The following is part one of a three-part series on how to successfully assess, develop and improve your executive leadership team and board governance’s performance to fully achieve your strategic vision and sustain your mission for years to come.
I don’t know many people who cheer when they hear it’s time for their “annual performance evaluation.” Most of us experience at least some anxiety when our supervisor schedules an appointment to review our performance. It’s even more challenging to ask valued and generous volunteer leaders to participate in a board performance assessment.
But if we really want to serve people to the very best of our ability, why wouldn’t we be open to periodic self-examination? Taking stock of how we think we are doing, how others think we are doing, and learning from the assessment process can lead to a more positive impact on those we serve. And after all, aren’t those you serve the ultimate driving force for everything your organization does?
The best way to ensure that your nonprofit organization is identifying areas of strength as well as areas that may need improvement is through completing a board and leadership assessment survey. One of the most important issues to assess is how well your board and executive leadership team are working as true partners in sustaining your mission and achieving your strategic vision. Having your board become true leaders in conjunction with your leadership team will lead to dramatic and positive results in all phases of leading your organization.
There are eight important areas to assess and to thoroughly evaluate your board and leadership team’s performance:
Mission, Vision, Values and Culture
Board and CEO Partnership
Impactful Programs and Services
Positive Brand Identity
While there are many board assessment survey tools in the marketplace, the DCM Executive Leadership & Board Performance Online Assessment Survey allows your organization to get the perspective of the executive leadership team as well as the board’s view on the above eight areas. Gathering input from your board alone leaves out insights from your organization’s executive leadership team and vice versa. Learning the perspectives of both the board and the executive leadership team on these eight key issues enables you to better understand how far your organization has come toward developing true board-leadership team partnership.

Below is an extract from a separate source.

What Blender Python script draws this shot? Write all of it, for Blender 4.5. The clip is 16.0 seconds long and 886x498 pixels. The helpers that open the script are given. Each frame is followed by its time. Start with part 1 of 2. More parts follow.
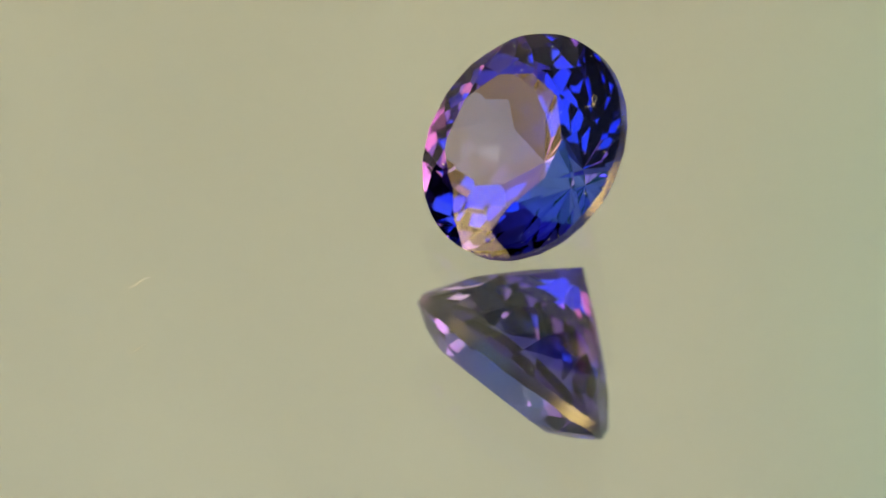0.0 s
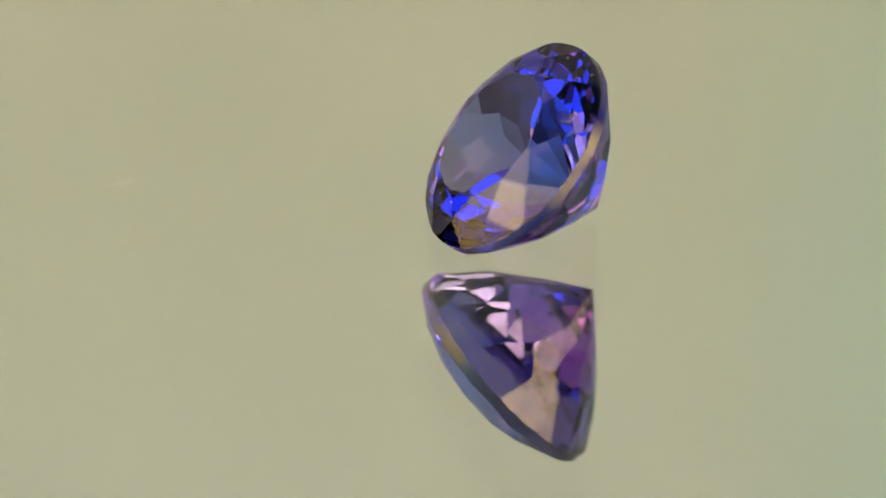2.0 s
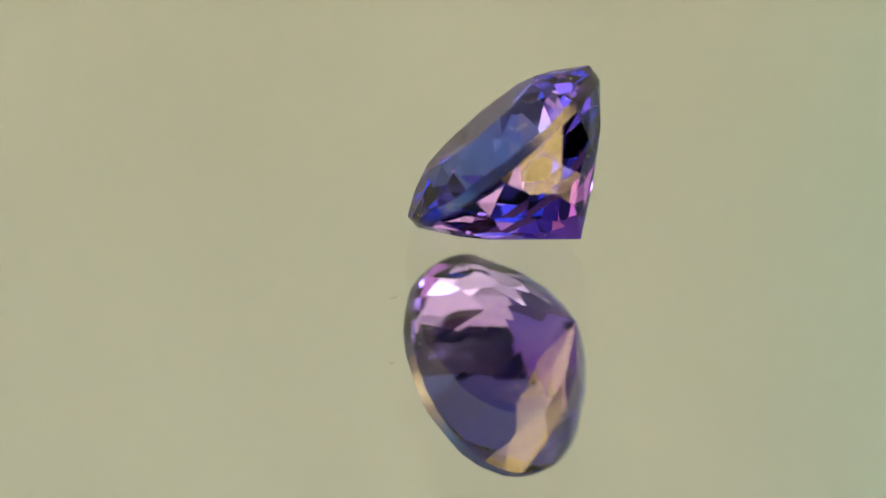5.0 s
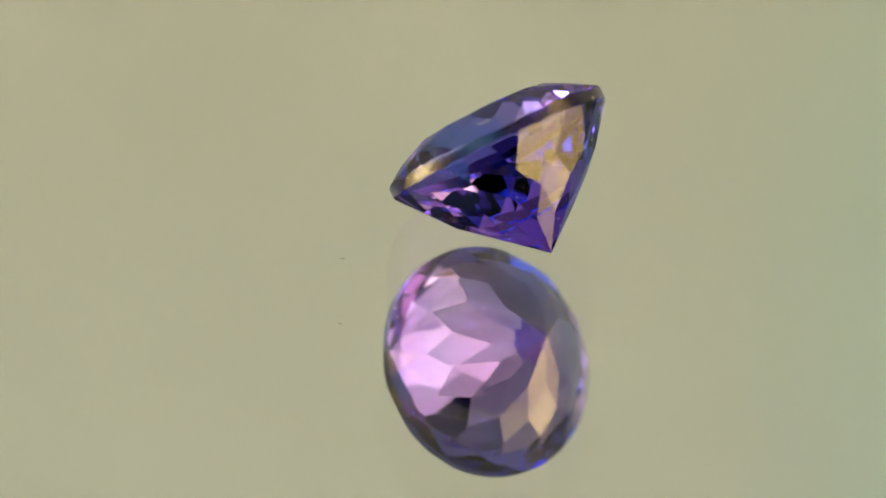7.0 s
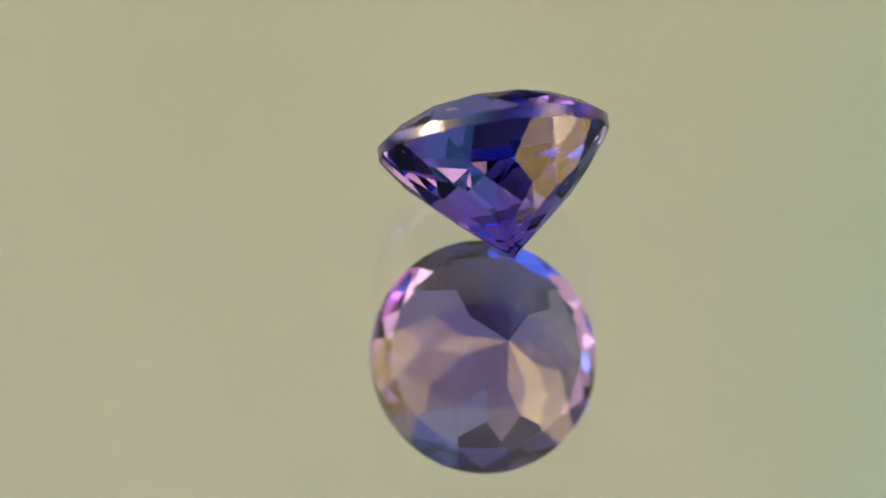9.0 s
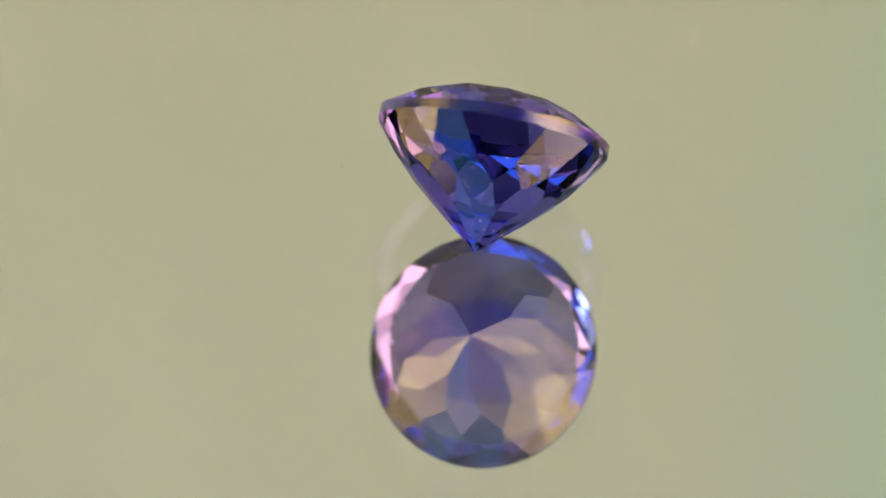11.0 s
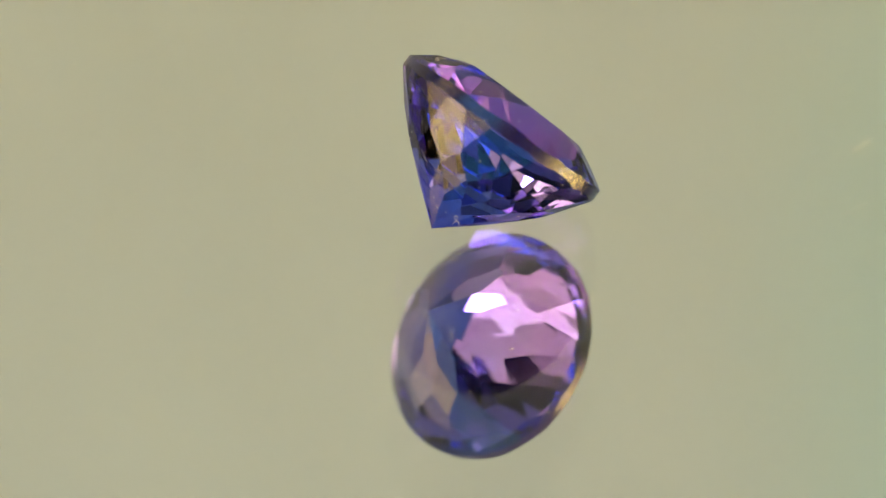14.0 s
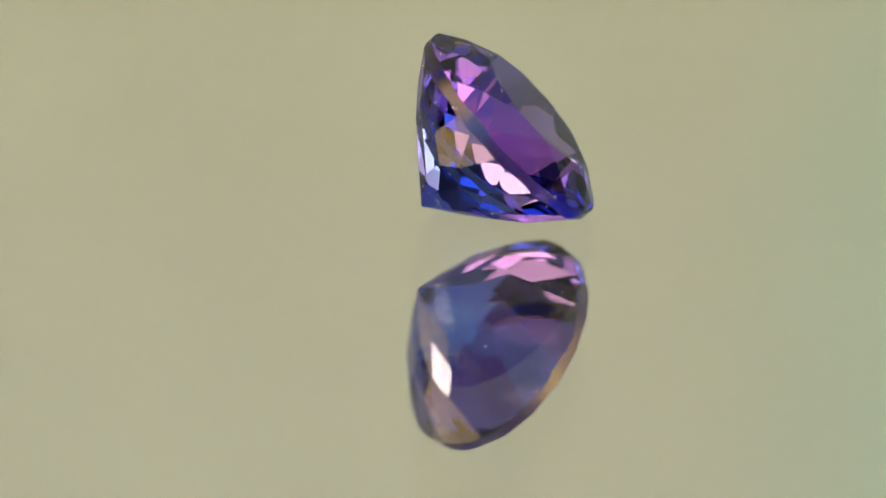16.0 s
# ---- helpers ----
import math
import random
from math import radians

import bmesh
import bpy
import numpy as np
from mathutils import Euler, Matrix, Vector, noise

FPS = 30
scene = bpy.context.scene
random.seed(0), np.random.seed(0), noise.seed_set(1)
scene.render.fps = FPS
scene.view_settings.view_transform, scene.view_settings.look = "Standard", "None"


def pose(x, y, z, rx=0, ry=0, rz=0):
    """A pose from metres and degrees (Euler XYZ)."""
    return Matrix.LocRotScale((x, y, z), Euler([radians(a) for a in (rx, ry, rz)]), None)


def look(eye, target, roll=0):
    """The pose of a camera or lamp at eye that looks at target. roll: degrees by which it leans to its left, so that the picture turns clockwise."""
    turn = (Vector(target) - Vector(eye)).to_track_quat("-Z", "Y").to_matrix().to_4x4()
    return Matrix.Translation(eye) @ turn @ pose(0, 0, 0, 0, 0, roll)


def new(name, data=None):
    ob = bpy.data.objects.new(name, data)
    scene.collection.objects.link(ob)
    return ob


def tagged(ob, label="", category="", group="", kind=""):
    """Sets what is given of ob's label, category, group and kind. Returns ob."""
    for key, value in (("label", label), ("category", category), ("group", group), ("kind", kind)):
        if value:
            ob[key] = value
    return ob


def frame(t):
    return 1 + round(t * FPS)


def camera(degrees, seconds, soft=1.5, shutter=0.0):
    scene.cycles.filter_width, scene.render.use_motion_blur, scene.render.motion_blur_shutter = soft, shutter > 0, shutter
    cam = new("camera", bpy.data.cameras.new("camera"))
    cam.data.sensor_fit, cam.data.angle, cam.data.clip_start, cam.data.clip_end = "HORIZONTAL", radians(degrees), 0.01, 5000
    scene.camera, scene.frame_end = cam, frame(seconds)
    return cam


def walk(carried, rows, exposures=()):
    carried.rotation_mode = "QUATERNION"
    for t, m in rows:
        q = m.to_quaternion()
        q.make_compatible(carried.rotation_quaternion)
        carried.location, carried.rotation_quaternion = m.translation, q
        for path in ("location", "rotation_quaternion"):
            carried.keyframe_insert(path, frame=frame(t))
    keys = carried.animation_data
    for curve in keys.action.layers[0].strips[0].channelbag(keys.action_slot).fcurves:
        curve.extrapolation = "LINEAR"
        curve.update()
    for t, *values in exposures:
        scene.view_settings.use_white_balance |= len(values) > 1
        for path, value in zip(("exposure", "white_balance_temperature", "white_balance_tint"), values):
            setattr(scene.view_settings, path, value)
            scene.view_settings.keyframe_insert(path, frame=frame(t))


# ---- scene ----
MM = 0.001
# One faceted stone, 8 mm across, lies on a slowly turning mirror of 3 mm glass; the camera stands still.
TURN = -12.762          # degrees a second, seen from above
SECONDS = 16.0
GLASS = 2.97 * MM

# ---- camera ----
ELEV, DIST, ROLL = radians(35.516), 217.343 * MM, 2.423
cam = camera(8.0, SECONDS, soft=1.5)
up = Vector((0, math.sin(ELEV), math.cos(ELEV)))
target = Vector((-2.213 * MM, 0, 0)) + up * (-1.246 * MM)
eye = target + Vector((0, -math.cos(ELEV), math.sin(ELEV))) * DIST
view = look(eye, target, ROLL)
walk(cam, [(0.0, view), (SECONDS, view)], exposures=[(0.0, 0.0), (6.3, 0.0), (7.0, -0.04), (8.0, -0.09), (9.0, -0.02), (11.0, 0.0), (SECONDS, 0.0)])
cam.data.dof.use_dof = True
cam.data.dof.focus_distance = DIST - 2.2 * MM
cam.data.dof.aperture_fstop = 36

# ---- light ----
world = bpy.data.worlds.new("room_air")
scene.world = world
world.use_nodes = True
world.node_tree.nodes["Background"].inputs[0].default_value = (0.5, 0.55, 0.7, 1)
world.node_tree.nodes["Background"].inputs[1].default_value = 0.02


def area_lamp(name, eye, target, size, watts, colour, size_y=None):
    d = bpy.data.lights.new(name, "AREA")
    d.energy, d.color, d.size = watts, colour, size
    if size_y:
        d.shape, d.size_y = "RECTANGLE", size_y
    ob = new(name, d)
    ob.matrix_world = look(eye, target)
    return ob


def around(azimuth, elevation, distance):
    """A place by its azimuth (0 behind the stone, 90 to the right) and elevation."""
    a, e = radians(azimuth), radians(elevation)
    return Vector((math.sin(a) * math.cos(e), math.cos(a) * math.cos(e), math.sin(e))) * distance


# two warm diffuser panels beside the stone, each with a brighter core and a bulb behind it
WARM = (1.0, 0.69, 0.20)
area_lamp("diffuser_left", around(-106, 21, 0.40), (0, 0, 0), 0.32, 1.08, WARM, 0.29)
area_lamp("diffuser_left_core", around(-104, 15, 0.398), (0, 0, 0), 0.17, 0.44, (1.0, 0.76, 0.24), 0.13)
area_lamp("bulb_left", around(-107.5, 18, 0.396), (0, 0, 0), 0.032, 0.75, (1.0, 0.88, 0.64), 0.040)
area_lamp("diffuser_right", around(111, 22, 0.40), (0, 0, 0), 0.40, 1.95, WARM, 0.31)
area_lamp("diffuser_right_core", around(112, 24, 0.398), (0, 0, 0), 0.20, 0.70, (1.0, 0.74, 0.20), 0.20)
area_lamp("bulb_right", around(114, 20, 0.396), (0, 0, 0), 0.026, 0.40, (1.0, 0.88, 0.62), 0.034)
# cool fill added behind the camera for the stone's blues; no window is built
area_lamp("window_behind", around(-150, 36, 0.60), (0, 0, 0), 0.46, 0.85, (0.20, 0.62, 1.0), 0.40)
# two unseen fills added to brighten the backdrop, turned away from the stone
for side in (-1, 1):
    area_lamp("backdrop_lamp", (0.05 * side, -0.04, 0.47), (0.30 * side, 0.30, 0.49), 0.26, 1.60, (0.92, 0.975, 1.0), 0.18)
# unseen cool fill added under the ceiling, its bounce gives the ambient light
area_lamp("ceiling_uplight", (-0.35, -0.4, 1.0), (-0.35, -0.4, 2.0), 0.6, 3.5, (0.42, 0.58, 1.0))


# ---- materials ----
def material(name):
    m = bpy.data.materials.new(name)
    m.use_nodes = True
    t = m.node_tree
    t.nodes.clear()
    out = t.nodes.new("ShaderNodeOutputMaterial")
    return m, t, out


def node(t, kind, **values):
    n = t.nodes.new(kind)
    for k, v in values.items():
        n.inputs[k.replace("_", " ")].default_value = v
    return n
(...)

While many assessment tools will provide survey scores, the DCM assessment provides a full report with specific recommendations for improvement.
In addition to an annual executive leadership and board governance annual assessment, it is crucial that your CEO receive a comprehensive annual performance evaluation from the board, and that each member of the CEO’s team also receives an annual performance evaluation. Performance evaluations shed light on how well your executives are performing in their roles and identify any needed improvements. Such reviews should be based upon agreed goals and performance expectations set by the board for the CEO and by the CEO for the leadership team, which are then measured against actual achievements.

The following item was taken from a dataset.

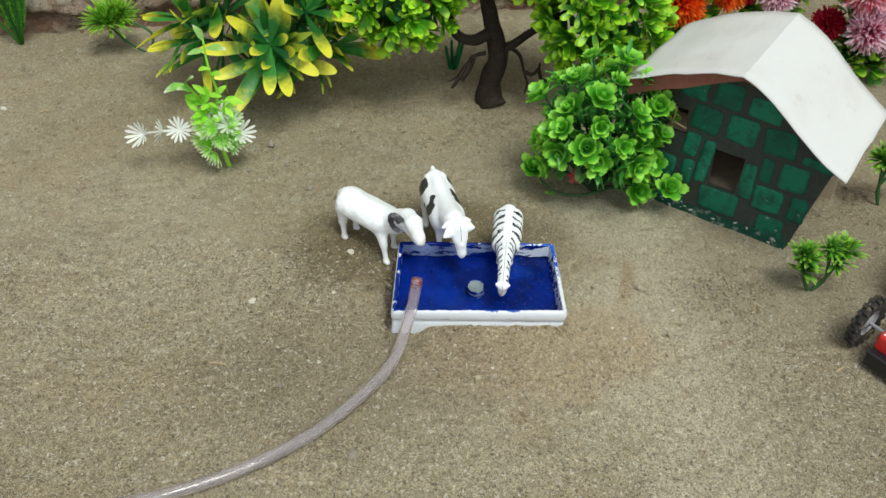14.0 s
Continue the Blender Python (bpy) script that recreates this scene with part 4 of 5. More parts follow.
LEAF_TUFT = make_leaf("tuft_leaf", (0.05, 0.24, 0.02), (0.16, 0.48, 0.03), (0.45, 0.75, 0.08), 0.024)
BARK = make_plain("dark_brown_bark", (0.030, 0.020, 0.015), 0.8, (0.075, 0.052, 0.040), 0.7, 110, spec=0.25, bump=0.8)


def make_croton():
    at = Vector((-0.104, 0.325, 0))
    plant = thing("artificial_shrub", "bushy plastic shrub, long green leaves with yellow tips, in sand", "plant", pose(*at))
    rnd = random.Random(11)
    kinds = [mesh_of("croton_leaf", *leaf(L, W, 0.70, fo, dr, 9, 0.0), LEAF_YELLOW) for L, W, fo, dr in ((0.052, 0.0112, 0.25, 0.10), (0.042, 0.0115, 0.2, -0.05), (0.058, 0.0108, 0.3, 0.18))]
    backing = [mesh_of("croton_leaf", *leaf(L, 0.0090, 0.55, 0.35, 0.15, 8, 0.4), LEAF_DEEP) for L in (0.050, 0.062)]
    heads = [(0.010, -0.066, 0.078), (-0.048, -0.030, 0.104), (0.046, -0.040, 0.098), (-0.066, -0.028, 0.066), (0.066, -0.034, 0.060), (0.0, -0.01, 0.138), (-0.04, 0.02, 0.128),
             (0.04, 0.02, 0.130), (0.082, -0.010, 0.075), (-0.082, 0.0, 0.072), (-0.02, 0.05, 0.1), (0.05, 0.05, 0.09), (0.014, -0.055, 0.064), (0.0, 0.0, 0.165), (0.03, 0.01, 0.155)]
    stems = Soup()
    for h in heads:
        h = Vector((h[0] * 0.85 - 0.006, h[1] * 0.9, h[2]))
        out = (h - Vector((0, 0, 0.035))).normalized()
        stems.add(*tube([(0, 0, -0.002), h * 0.5 + Vector((0, 0, 0.012)), h], [0.0022, 0.0017, 0.0013], 6, smooth_steps=4))
        n = 9
        for i in range(n):
            s = out.orthogonal().normalized()
            q = 2.399 * i + rnd.uniform(-0.25, 0.25)
            t = radians(18 + 76 * (i / n) ** 0.8 + rnd.uniform(-7, 7))
            d = out * math.cos(t) + (s * math.cos(q) + out.cross(s) * math.sin(q)) * math.sin(t)
            if (h + d * 0.068).z < 0.052:
                d.z = (0.052 - h.z) / 0.068
                d.normalize()
            part("leaf", kinds[i % 3], parent=plant, m=aim(h - out * 0.004 * (i / n), d, out, rnd.uniform(1.0, 1.28) * (0.75 + 0.38 * i / n), rnd.uniform(-0.3, 0.3)))
        for i in range(15):
            d = fan(rnd, out, 30, 110)
            if (h + d * 0.06).z > 0.030:
                part("leaf", backing[i % 2], parent=plant, m=aim(h - out * 0.020, d, out, rnd.uniform(0.7, 1.05), rnd.uniform(-0.4, 0.4)))
    part("stem", stems.mesh("croton_stems", [DARK_STEM]), parent=plant)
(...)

The annual CEO and leadership team evaluation process is also a great opportunity for your executives to conduct self-evaluations as a way to reflect on and document what they feel have been their key achievements and successes of the past year.
Annual reviews of nonprofit executives’ performance are an excellent way to identify and reward key staff for their performance as well as communicate areas of needed improvement to successfully guide the organization forward. All members of the board should participate in the executive leadership team’s evaluation. I strongly recommend that this major board responsibility not be left to the board chair or executive committee.
The executive leadership team’s review should also identify and include organizational goals for the coming year’s evaluation. It is vitally important for board and executives to discuss, collaborate and agree on these new goals. The CEO and executive leadership team performance reviews should focus on the following topics:
Overall Organizational Performance
Positive Brand Identity
Culture of Philanthropy
Dennis C. Miller Associates strongly recommends that the board chair schedule with the CEO, and the CEO with his/her leadership team, ample time to review the findings in the annual performance evaluation reports. It’s also recommended that the conversations start by highlighting what the CEO or executive leder has done well before discussing any areas of needed improvement.
By overcoming the anxiety, and at times the awkwardness, of having the board participate in an annual performance assessment along with the CEO and members of their leadership team, your organization and its leaders will develop the self-confidence and motivation to generate an increasingly positive impact on those you serve.